Contentsquare’s Customer Journey Analysis visualizes the customer journey from beginning to end, empowering you to make data-driven optimizations based on your goals
Pitfalls to avoid during the customer journey mapping stages
Jamie Irwin, director and search marketing expert at Straight Up Search, says companies should avoid these three common mistakes when mapping out the customer journey:
Don't map out the entire customer journey at once
Don't forget about the ‘hidden journeys’
Don't make assumptions about customer behavior
To sidestep these common pitfalls:
Start by mapping out the overall journey, and only drill down into more detail once you have a broader, higher-level overview of the customer journey
Factor in every way that customers interact with your brand, even the ones you don’t have as much visibility on, like ‘dark social’ communications about your brand shared in private channels. Talk to your users to find out what they’ve heard about your brand outside of public channels, and use sticky share buttons to keep track of when your content’s shared through email or social media messengers.
Take a data-informed approach. Don’t assume you already know your users—test out your hypotheses with real users and qualitative and quantitative data.

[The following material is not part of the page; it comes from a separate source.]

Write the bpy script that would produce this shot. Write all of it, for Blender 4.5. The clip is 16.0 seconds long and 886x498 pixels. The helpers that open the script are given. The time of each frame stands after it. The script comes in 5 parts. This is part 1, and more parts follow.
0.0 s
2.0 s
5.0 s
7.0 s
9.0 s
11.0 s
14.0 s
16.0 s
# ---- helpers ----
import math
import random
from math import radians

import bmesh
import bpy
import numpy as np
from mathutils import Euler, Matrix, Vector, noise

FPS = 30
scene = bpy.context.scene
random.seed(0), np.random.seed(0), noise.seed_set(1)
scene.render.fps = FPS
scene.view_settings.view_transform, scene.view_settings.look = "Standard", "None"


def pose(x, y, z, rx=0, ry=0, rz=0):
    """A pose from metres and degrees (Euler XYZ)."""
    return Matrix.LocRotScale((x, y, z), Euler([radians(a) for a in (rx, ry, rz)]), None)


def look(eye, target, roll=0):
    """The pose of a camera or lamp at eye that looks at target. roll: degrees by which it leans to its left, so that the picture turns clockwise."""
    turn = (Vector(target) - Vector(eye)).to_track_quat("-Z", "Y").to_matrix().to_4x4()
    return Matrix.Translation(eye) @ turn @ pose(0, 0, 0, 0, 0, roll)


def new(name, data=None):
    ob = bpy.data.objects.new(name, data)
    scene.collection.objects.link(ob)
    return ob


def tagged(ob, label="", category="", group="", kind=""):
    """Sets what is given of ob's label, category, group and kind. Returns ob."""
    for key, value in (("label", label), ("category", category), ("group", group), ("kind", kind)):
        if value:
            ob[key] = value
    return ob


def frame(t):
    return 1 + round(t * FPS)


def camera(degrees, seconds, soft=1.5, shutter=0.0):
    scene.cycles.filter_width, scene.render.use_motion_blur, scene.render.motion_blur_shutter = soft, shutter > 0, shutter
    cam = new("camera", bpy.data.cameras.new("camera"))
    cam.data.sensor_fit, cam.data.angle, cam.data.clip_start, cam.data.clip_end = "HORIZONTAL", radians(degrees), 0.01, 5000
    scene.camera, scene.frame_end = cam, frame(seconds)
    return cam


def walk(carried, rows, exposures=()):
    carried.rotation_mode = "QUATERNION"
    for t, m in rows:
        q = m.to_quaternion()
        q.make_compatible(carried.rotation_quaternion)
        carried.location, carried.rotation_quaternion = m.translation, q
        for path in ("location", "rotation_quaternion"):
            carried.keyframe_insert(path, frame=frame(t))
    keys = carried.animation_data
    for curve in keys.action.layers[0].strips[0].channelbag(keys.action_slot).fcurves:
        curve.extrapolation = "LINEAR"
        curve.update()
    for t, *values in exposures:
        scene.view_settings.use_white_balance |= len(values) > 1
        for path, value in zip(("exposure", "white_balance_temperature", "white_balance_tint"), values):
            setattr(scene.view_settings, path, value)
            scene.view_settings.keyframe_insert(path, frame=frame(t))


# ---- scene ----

Map out effective customer journeys to improve UX and boost conversions
Successfully mapping out the customer journey requires a deep understanding of all your buyers and how they interact with your brand and product.
Adapting these steps to your customers and company helps you create a customer journey map that identifies what your users need at each stage of the buying cycle to provide them with the best possible experience.
FAQs about customer journey mapping stages
Customer journey mapping helps you visualize how users interact with your business and product, from the moment they find it until long after they make their first purchase.
The purpose of customer journey mapping is to gain insights into the buyer's journey to create a more enjoyable, streamlined, and intuitive experience for your customers.